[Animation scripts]

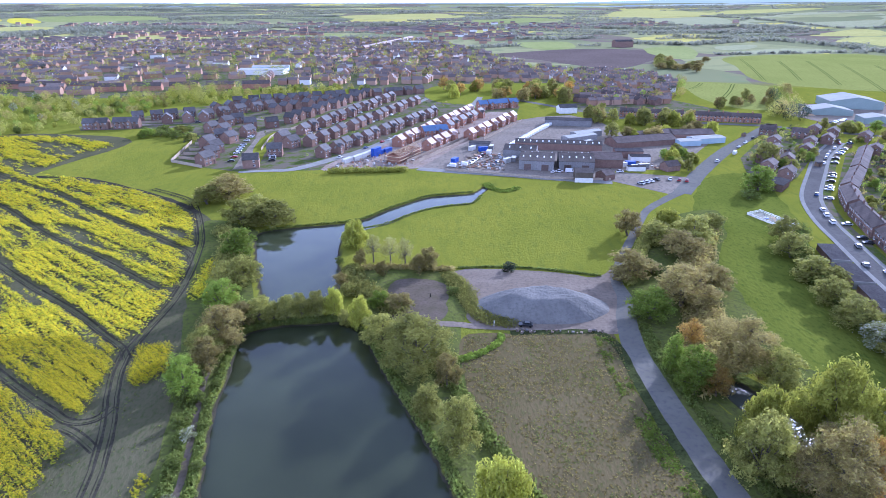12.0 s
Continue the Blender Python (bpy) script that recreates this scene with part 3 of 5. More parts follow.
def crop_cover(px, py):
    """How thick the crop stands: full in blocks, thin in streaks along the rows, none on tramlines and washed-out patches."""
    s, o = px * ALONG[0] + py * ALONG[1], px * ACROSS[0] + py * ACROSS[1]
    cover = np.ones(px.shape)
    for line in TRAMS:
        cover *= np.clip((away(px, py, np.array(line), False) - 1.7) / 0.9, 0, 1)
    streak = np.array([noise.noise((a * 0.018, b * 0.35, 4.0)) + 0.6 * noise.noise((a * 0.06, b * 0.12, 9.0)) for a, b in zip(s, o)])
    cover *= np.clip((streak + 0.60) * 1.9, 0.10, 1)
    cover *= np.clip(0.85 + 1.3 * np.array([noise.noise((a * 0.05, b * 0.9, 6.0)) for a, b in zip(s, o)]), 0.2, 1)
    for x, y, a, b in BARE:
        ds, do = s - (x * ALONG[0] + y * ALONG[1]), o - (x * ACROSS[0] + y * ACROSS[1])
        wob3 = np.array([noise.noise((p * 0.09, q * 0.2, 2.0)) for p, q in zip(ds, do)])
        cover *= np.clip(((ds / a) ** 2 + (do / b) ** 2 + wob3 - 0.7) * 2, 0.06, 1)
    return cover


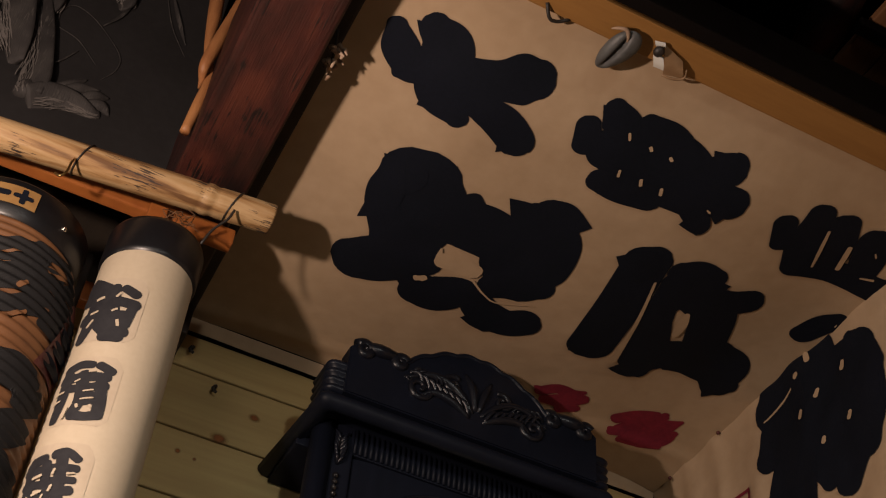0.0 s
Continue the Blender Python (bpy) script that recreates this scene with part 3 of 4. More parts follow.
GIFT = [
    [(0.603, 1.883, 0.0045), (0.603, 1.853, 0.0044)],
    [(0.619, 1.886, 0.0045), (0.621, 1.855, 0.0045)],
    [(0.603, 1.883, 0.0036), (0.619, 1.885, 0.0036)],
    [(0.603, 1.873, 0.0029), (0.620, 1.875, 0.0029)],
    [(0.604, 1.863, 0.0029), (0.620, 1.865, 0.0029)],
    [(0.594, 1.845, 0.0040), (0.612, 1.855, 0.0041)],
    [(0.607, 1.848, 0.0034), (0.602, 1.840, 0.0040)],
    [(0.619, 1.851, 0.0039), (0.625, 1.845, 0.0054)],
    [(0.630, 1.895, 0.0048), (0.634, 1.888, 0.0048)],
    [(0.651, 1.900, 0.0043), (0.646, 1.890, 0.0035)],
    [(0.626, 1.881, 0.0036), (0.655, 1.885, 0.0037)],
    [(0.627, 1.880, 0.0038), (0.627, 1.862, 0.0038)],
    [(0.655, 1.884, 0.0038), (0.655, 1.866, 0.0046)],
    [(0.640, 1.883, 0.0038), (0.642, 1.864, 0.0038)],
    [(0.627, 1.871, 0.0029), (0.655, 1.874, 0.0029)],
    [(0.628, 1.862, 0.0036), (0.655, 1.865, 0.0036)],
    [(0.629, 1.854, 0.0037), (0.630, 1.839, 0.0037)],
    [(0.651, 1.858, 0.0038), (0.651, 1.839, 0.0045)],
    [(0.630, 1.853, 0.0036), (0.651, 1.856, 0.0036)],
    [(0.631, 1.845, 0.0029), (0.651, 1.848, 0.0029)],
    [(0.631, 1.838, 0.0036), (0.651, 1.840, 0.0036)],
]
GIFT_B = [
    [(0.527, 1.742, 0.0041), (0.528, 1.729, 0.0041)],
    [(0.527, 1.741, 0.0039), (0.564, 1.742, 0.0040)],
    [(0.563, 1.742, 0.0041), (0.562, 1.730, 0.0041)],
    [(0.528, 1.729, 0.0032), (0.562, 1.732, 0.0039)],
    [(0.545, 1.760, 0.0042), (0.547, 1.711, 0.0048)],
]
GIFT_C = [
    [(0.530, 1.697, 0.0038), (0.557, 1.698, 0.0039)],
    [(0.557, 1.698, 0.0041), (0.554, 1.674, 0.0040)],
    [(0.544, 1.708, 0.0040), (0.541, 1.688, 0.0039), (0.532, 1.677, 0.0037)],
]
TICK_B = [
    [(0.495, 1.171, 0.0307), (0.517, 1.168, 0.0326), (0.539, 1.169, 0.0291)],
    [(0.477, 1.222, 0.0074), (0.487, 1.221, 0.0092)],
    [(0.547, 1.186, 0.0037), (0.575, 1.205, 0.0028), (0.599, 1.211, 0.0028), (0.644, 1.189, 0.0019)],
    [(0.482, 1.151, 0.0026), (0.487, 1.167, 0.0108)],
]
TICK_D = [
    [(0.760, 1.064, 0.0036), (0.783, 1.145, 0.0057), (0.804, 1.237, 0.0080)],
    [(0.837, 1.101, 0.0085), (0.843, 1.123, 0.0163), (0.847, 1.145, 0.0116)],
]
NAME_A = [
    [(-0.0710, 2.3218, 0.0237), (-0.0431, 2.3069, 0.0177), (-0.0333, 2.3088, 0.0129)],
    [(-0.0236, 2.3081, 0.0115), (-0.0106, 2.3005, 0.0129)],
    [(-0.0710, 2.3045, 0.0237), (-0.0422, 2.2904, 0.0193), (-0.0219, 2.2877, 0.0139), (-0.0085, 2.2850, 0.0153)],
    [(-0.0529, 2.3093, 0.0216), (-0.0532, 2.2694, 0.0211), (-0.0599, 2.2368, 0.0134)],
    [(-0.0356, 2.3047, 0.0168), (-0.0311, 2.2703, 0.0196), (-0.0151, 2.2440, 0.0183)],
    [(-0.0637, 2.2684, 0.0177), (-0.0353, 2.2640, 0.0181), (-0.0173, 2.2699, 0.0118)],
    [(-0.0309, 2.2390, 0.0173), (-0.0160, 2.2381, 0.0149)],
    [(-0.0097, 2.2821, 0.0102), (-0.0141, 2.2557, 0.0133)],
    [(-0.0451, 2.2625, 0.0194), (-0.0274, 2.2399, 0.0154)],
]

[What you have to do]
Quote all the lines above exactly as given. Do not include the pictures.

[Finished answer]
12.0 s
Continue the Blender Python (bpy) script that recreates this scene with part 3 of 5. More parts follow.
def crop_cover(px, py):
    """How thick the crop stands: full in blocks, thin in streaks along the rows, none on tramlines and washed-out patches."""
    s, o = px * ALONG[0] + py * ALONG[1], px * ACROSS[0] + py * ACROSS[1]
    cover = np.ones(px.shape)
    for line in TRAMS:
        cover *= np.clip((away(px, py, np.array(line), False) - 1.7) / 0.9, 0, 1)
    streak = np.array([noise.noise((a * 0.018, b * 0.35, 4.0)) + 0.6 * noise.noise((a * 0.06, b * 0.12, 9.0)) for a, b in zip(s, o)])
    cover *= np.clip((streak + 0.60) * 1.9, 0.10, 1)
    cover *= np.clip(0.85 + 1.3 * np.array([noise.noise((a * 0.05, b * 0.9, 6.0)) for a, b in zip(s, o)]), 0.2, 1)
    for x, y, a, b in BARE:
        ds, do = s - (x * ALONG[0] + y * ALONG[1]), o - (x * ACROSS[0] + y * ACROSS[1])
        wob3 = np.array([noise.noise((p * 0.09, q * 0.2, 2.0)) for p, q in zip(ds, do)])
        cover *= np.clip(((ds / a) ** 2 + (do / b) ** 2 + wob3 - 0.7) * 2, 0.06, 1)
    return cover


0.0 s
Continue the Blender Python (bpy) script that recreates this scene with part 3 of 4. More parts follow.
GIFT = [
    [(0.603, 1.883, 0.0045), (0.603, 1.853, 0.0044)],
    [(0.619, 1.886, 0.0045), (0.621, 1.855, 0.0045)],
    [(0.603, 1.883, 0.0036), (0.619, 1.885, 0.0036)],
    [(0.603, 1.873, 0.0029), (0.620, 1.875, 0.0029)],
    [(0.604, 1.863, 0.0029), (0.620, 1.865, 0.0029)],
    [(0.594, 1.845, 0.0040), (0.612, 1.855, 0.0041)],
    [(0.607, 1.848, 0.0034), (0.602, 1.840, 0.0040)],
    [(0.619, 1.851, 0.0039), (0.625, 1.845, 0.0054)],
    [(0.630, 1.895, 0.0048), (0.634, 1.888, 0.0048)],
    [(0.651, 1.900, 0.0043), (0.646, 1.890, 0.0035)],
    [(0.626, 1.881, 0.0036), (0.655, 1.885, 0.0037)],
    [(0.627, 1.880, 0.0038), (0.627, 1.862, 0.0038)],
    [(0.655, 1.884, 0.0038), (0.655, 1.866, 0.0046)],
    [(0.640, 1.883, 0.0038), (0.642, 1.864, 0.0038)],
    [(0.627, 1.871, 0.0029), (0.655, 1.874, 0.0029)],
    [(0.628, 1.862, 0.0036), (0.655, 1.865, 0.0036)],
    [(0.629, 1.854, 0.0037), (0.630, 1.839, 0.0037)],
    [(0.651, 1.858, 0.0038), (0.651, 1.839, 0.0045)],
    [(0.630, 1.853, 0.0036), (0.651, 1.856, 0.0036)],
    [(0.631, 1.845, 0.0029), (0.651, 1.848, 0.0029)],
    [(0.631, 1.838, 0.0036), (0.651, 1.840, 0.0036)],
]
GIFT_B = [
    [(0.527, 1.742, 0.0041), (0.528, 1.729, 0.0041)],
    [(0.527, 1.741, 0.0039), (0.564, 1.742, 0.0040)],
    [(0.563, 1.742, 0.0041), (0.562, 1.730, 0.0041)],
    [(0.528, 1.729, 0.0032), (0.562, 1.732, 0.0039)],
    [(0.545, 1.760, 0.0042), (0.547, 1.711, 0.0048)],
]
GIFT_C = [
    [(0.530, 1.697, 0.0038), (0.557, 1.698, 0.0039)],
    [(0.557, 1.698, 0.0041), (0.554, 1.674, 0.0040)],
    [(0.544, 1.708, 0.0040), (0.541, 1.688, 0.0039), (0.532, 1.677, 0.0037)],
]
TICK_B = [
    [(0.495, 1.171, 0.0307), (0.517, 1.168, 0.0326), (0.539, 1.169, 0.0291)],
    [(0.477, 1.222, 0.0074), (0.487, 1.221, 0.0092)],
    [(0.547, 1.186, 0.0037), (0.575, 1.205, 0.0028), (0.599, 1.211, 0.0028), (0.644, 1.189, 0.0019)],
    [(0.482, 1.151, 0.0026), (0.487, 1.167, 0.0108)],
]
TICK_D = [
    [(0.760, 1.064, 0.0036), (0.783, 1.145, 0.0057), (0.804, 1.237, 0.0080)],
    [(0.837, 1.101, 0.0085), (0.843, 1.123, 0.0163), (0.847, 1.145, 0.0116)],
]
NAME_A = [
    [(-0.0710, 2.3218, 0.0237), (-0.0431, 2.3069, 0.0177), (-0.0333, 2.3088, 0.0129)],
    [(-0.0236, 2.3081, 0.0115), (-0.0106, 2.3005, 0.0129)],
    [(-0.0710, 2.3045, 0.0237), (-0.0422, 2.2904, 0.0193), (-0.0219, 2.2877, 0.0139), (-0.0085, 2.2850, 0.0153)],
    [(-0.0529, 2.3093, 0.0216), (-0.0532, 2.2694, 0.0211), (-0.0599, 2.2368, 0.0134)],
    [(-0.0356, 2.3047, 0.0168), (-0.0311, 2.2703, 0.0196), (-0.0151, 2.2440, 0.0183)],
    [(-0.0637, 2.2684, 0.0177), (-0.0353, 2.2640, 0.0181), (-0.0173, 2.2699, 0.0118)],
    [(-0.0309, 2.2390, 0.0173), (-0.0160, 2.2381, 0.0149)],
    [(-0.0097, 2.2821, 0.0102), (-0.0141, 2.2557, 0.0133)],
    [(-0.0451, 2.2625, 0.0194), (-0.0274, 2.2399, 0.0154)],
]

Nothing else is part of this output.